The general and most fundamental implication of such standardization is that information stored in a compound file can be browsed by code other than the application that originally created the file. Most file formats today are proprietary—only the application that wrote the file (or one with intimate knowledge of that application) can examine its contents. On the other hand, because OLE, a central service, maintains the hierarchy of elements in a compound file, any arbitrary agent can browse the storage and stream elements within that file. That is, anyone else can examine the hierarchy; however, they cannot crack the proprietary information contained inside individual streams. (Not yet at least, but further technology is under development to make such information browsable as well.) If a stream, however, has a standard name and contains information in a standard format, anyone can find that stream in a file and extract its information regardless of the presence of the code that originally wrote that information.

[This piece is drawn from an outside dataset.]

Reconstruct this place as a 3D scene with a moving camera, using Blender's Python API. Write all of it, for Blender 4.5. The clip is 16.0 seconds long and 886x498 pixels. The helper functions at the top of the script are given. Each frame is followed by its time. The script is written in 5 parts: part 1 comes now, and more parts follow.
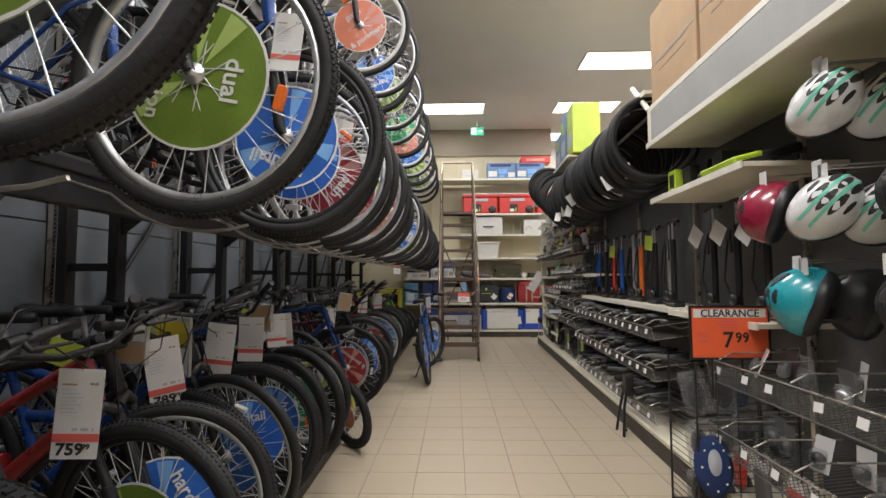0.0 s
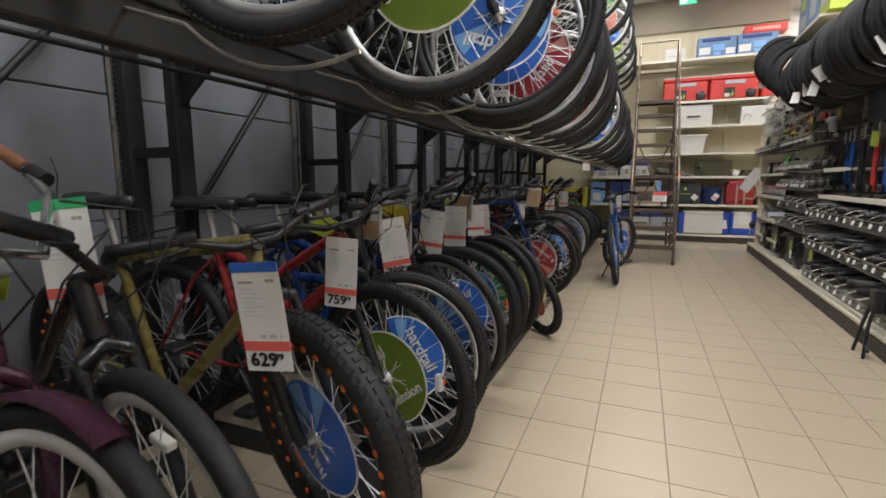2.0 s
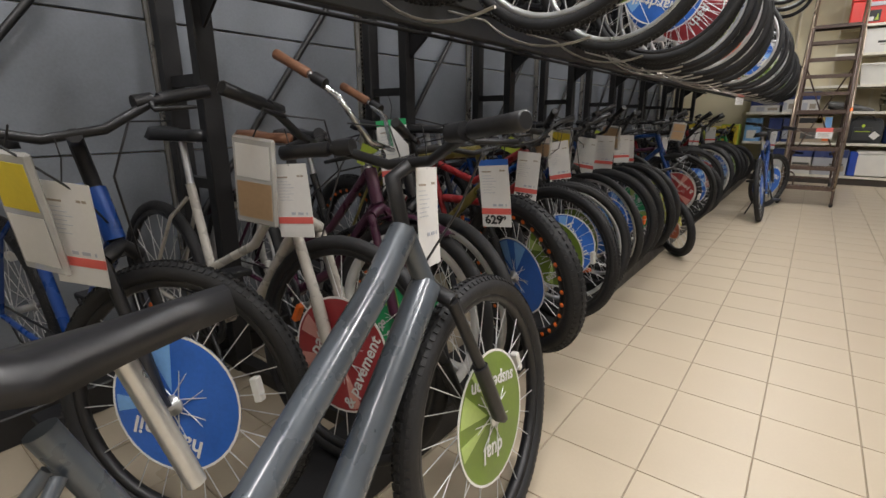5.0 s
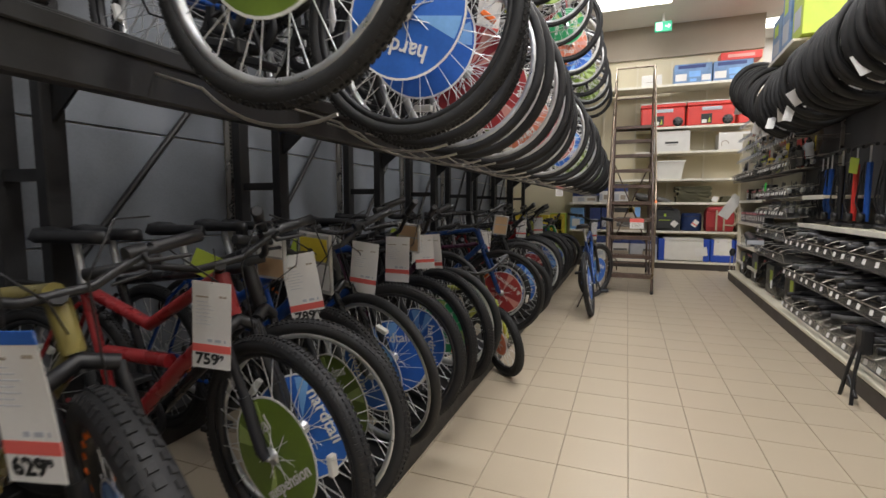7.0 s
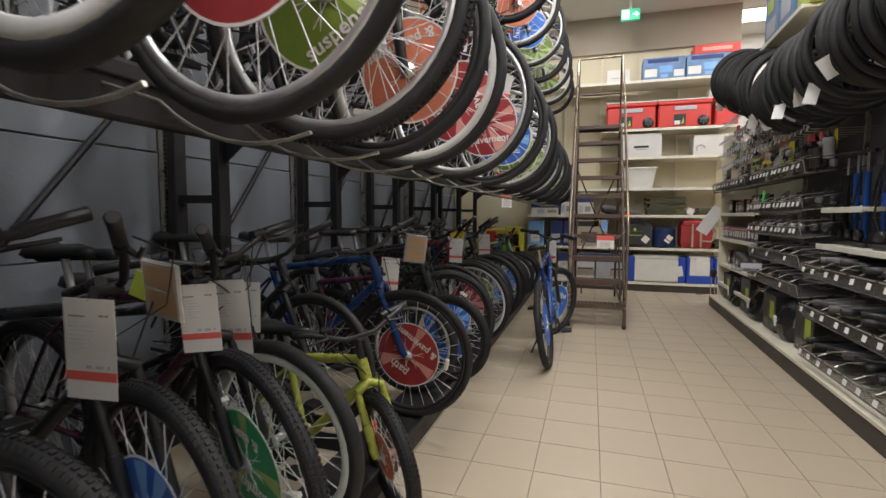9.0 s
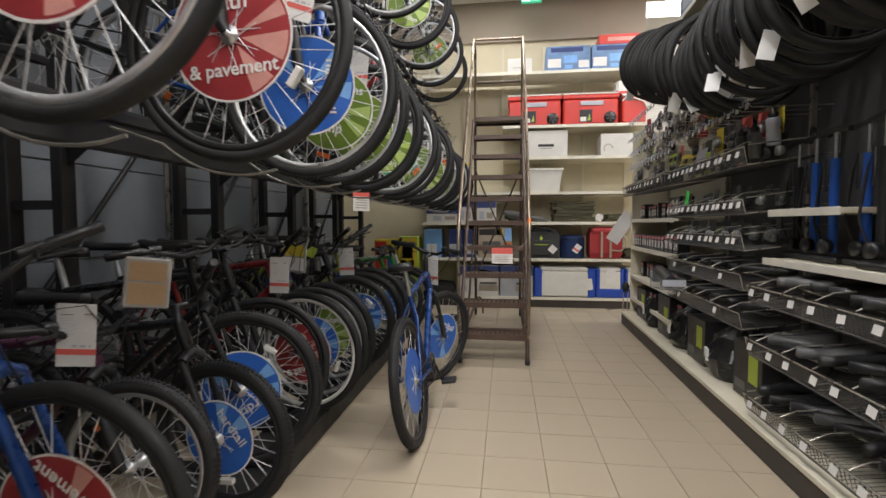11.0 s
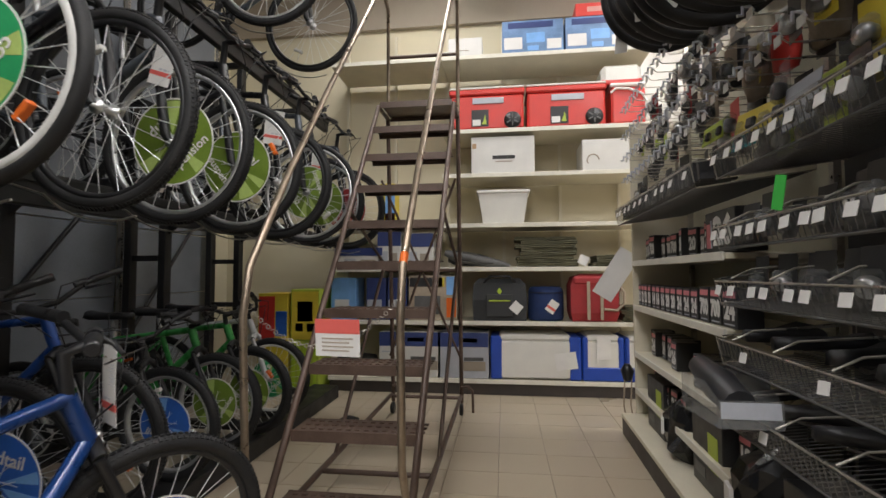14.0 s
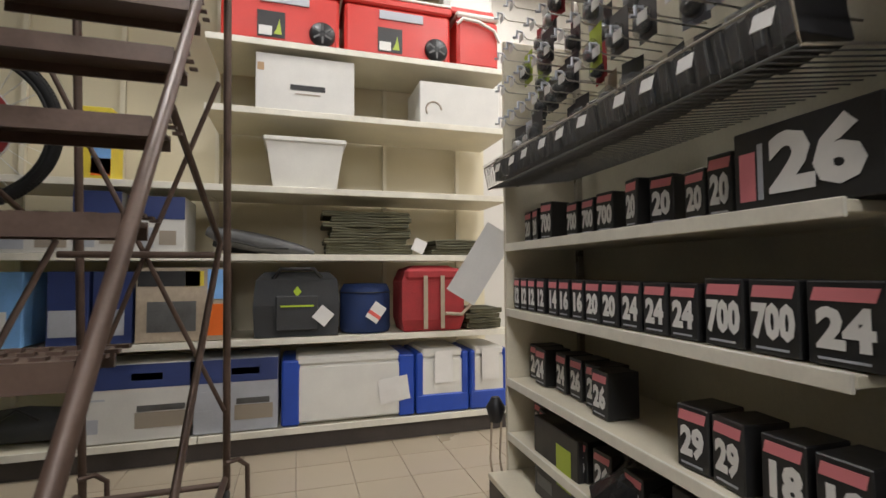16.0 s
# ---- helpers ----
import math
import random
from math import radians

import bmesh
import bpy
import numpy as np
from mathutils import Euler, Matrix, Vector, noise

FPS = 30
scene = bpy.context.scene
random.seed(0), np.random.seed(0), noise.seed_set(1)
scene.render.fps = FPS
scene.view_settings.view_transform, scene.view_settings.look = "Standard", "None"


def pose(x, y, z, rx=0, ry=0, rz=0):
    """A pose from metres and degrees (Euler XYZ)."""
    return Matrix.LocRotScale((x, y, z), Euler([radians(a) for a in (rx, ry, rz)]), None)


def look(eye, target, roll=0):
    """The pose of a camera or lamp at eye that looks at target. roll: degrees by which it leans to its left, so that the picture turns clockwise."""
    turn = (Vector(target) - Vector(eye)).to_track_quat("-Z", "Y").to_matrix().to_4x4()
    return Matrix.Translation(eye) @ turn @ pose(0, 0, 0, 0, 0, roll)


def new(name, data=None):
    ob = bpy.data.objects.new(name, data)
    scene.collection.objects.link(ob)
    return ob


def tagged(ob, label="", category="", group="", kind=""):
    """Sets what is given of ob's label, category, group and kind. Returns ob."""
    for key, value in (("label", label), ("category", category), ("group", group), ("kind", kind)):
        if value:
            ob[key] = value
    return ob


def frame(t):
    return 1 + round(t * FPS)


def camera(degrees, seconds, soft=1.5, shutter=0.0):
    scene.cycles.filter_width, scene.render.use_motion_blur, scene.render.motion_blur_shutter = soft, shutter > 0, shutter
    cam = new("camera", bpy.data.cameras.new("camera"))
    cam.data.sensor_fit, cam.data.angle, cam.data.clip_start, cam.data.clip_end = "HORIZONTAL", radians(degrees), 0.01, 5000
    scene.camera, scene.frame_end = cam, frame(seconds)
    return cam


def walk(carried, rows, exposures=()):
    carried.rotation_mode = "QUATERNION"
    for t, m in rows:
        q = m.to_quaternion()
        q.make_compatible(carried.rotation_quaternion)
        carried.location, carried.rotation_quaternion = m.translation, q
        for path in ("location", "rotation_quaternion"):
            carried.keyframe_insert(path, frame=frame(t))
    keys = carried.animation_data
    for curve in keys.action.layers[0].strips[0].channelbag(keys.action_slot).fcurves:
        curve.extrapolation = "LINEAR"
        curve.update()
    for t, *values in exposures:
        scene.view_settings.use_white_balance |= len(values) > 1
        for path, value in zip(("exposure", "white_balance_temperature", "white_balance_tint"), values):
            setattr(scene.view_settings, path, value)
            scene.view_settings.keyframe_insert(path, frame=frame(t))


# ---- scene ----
cam = camera(86.0, 16.0, shutter=0.2)
PATH = [
    (0, (0.552, -1.881, 1.233), (0.504, 0.115, 1.356), -0.2),
    (0.5, (0.542, -1.862, 1.223), (0.418, 0.133, 1.296), -0.3),
    (1, (0.499, -1.875, 1.222), (0.209, 0.103, 1.199), -0.0),
    (1.5, (0.478, -1.891, 1.227), (-0.043, 0.034, 1.074), -0.0),
    (2, (0.45, -1.917, 1.177), (-0.308, -0.089, 0.891), -0.2),
    (2.5, (0.507, -2.1, 1.15), (-0.462, -0.406, 0.717), -0.3),
    (3, (0.529, -2.298, 1.136), (-0.609, -0.756, 0.564), -0.2),
    (3.2, (0.472, -2.411, 1.126), (-0.718, -0.926, 0.514), -0.2),
    (5.3, (0.616, -2.684, 1.153), (-0.541, -1.127, 0.667), -0.3),
    (5.5, (0.567, -2.573, 1.169), (-0.534, -0.963, 0.728), -0.2),
    (6, (0.584, -2.273, 1.178), (-0.371, -0.547, 0.847), -0.1),
    (6.5, (0.611, -1.937, 1.192), (-0.222, -0.135, 0.955), -0.1),
    (7, (0.566, -1.534, 1.197), (-0.152, 0.323, 1.009), 0.1),
    (7.4, (0.508, -1.215, 1.184), (-0.154, 0.664, 1.002), 0.7),
    (7.5, (0.528, -1.152, 1.182), (-0.135, 0.727, 1.014), 0.1),
    (8, (0.532, -0.816, 1.207), (-0.127, 1.066, 1.046), 0.1),
    (8.5, (0.521, -0.433, 1.226), (-0.101, 1.461, 1.07), 0.2),
    (9, (0.541, -0.087, 1.218), (-0.052, 1.818, 1.077), 0.2),
    (9.5, (0.452, 0.272, 1.183), (-0.058, 2.202, 1.055), 0.3),
    (10, (0.497, 0.631, 1.203), (0.102, 2.588, 1.081), 0.4),
    (10.1, (0.519, 0.671, 1.195), (0.14, 2.631, 1.072), 0.3),
    (12.3, (1.015, 2.284, 1.234), (0.829, 4.275, 1.203), 0.2),
    (12.5, (1.072, 2.417, 1.221), (0.867, 4.406, 1.207), 0.1),
    (13, (1.209, 2.8, 1.225), (0.924, 4.779, 1.259), 0.1),
    (13.5, (1.228, 3.200, 1.192), (0.908, 5.173, 1.260), -0.1),
    (14, (1.262, 3.516, 1.171), (1.010, 5.497, 1.276), -0.2),
    (14.5, (1.218, 3.862, 1.180), (1.096, 5.854, 1.317), 0.0),
    (15, (1.168, 4.275, 1.186), (1.306, 6.265, 1.325), -0.1),
    (15.6, (1.191, 4.720, 1.148), (1.656, 6.661, 1.282), -0.2),
    (16, (1.213, 5.014, 1.129), (1.802, 6.923, 1.220), -0.3),
]
walk(cam, [(t, look(eye, target, roll)) for t, eye, target, roll in PATH],
     [(0, -0.03), (1.5, 0.02), (3, 0.1), (5.5, 0.18), (6.5, 0.12), (8, 0.0), (10, 0.15), (12.5, -0.04), (14, 0.02), (16, 0.18)])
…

As we'll see in Chapter 16, there is a standard for a stream named SummaryInformation that contains a document's title, subject, author, keywords, and so forth. This standard allows an end user to issue a query to a search tool, for example "find all documents that I wrote after 14 September 1994 with the word vegetarian in the title or keywords," and the shell goes off and searches for all files, regardless of origin, whose summary information matches the criteria. For the end user, this eliminates a host of application-specific features used to search through files, which usually apply exclusively to that application's files. The standards that Structured Storage brings to the scene allow consolidation of such features in the system shell, a boon for the end user and the developer alike—end users need not learn so many different user interfaces, and developers need not write them in the first place (unless they want to improve on the system shell, a legitimate market).

Just as the invention of file systems paid off big for the computer industry, you can expect that OLE's Compound Files, if put into practice, will pay off big once again. As we'll see in this chapter, simple use of the technology is quite similar to what you understand about files today. In the same manner as a file system makes disparate sectors on a disk appear as a contiguous byte array through the infamous file handle, OLE makes disparate fragments within a file appear as a contiguous byte array through a stream element. Indeed, there is almost a one-to-one correlation between how you work with a file handle and how you work with a stream.

After we examine the benefits and features of Structured Storage and Compound Files, we'll take a look at storage and stream elements more closely. These elements are objects with specific interfaces, namely IStorage and IStream. We'll spend some time learning how you access these objects and obtain your first interface pointer to them, showing examples in code as we apply the technology to the Patron and Cosmo samples.

This discussion will set the stage for the many uses of Structured Storage in other parts of OLE, such as Persistent Objects (Chapter 8), Monikers (Chapter 9), Uniform Data Transfer (Chapter 10, as well as Clipboard and Drag and Drop in Chapters 12 and 13), Property Sets (Chapter 16), OLE Documents (Chapters 17 through 23), and OLE Controls (Chapters 24 and 25). Obviously, Structured Storage plays a very supportive role in much of OLE, and just as storage has played a key role in the evolution of computers and software in general, this part of OLE is central to the evolution of component software.

1 Microsoft licenses the ANSI C++ source code for Compound Files as a reference implementation for those who want to use the technology on other platforms such as UNIX and OS/2. Microsoft provides the implementation for Windows and Macintosh as part of OLE.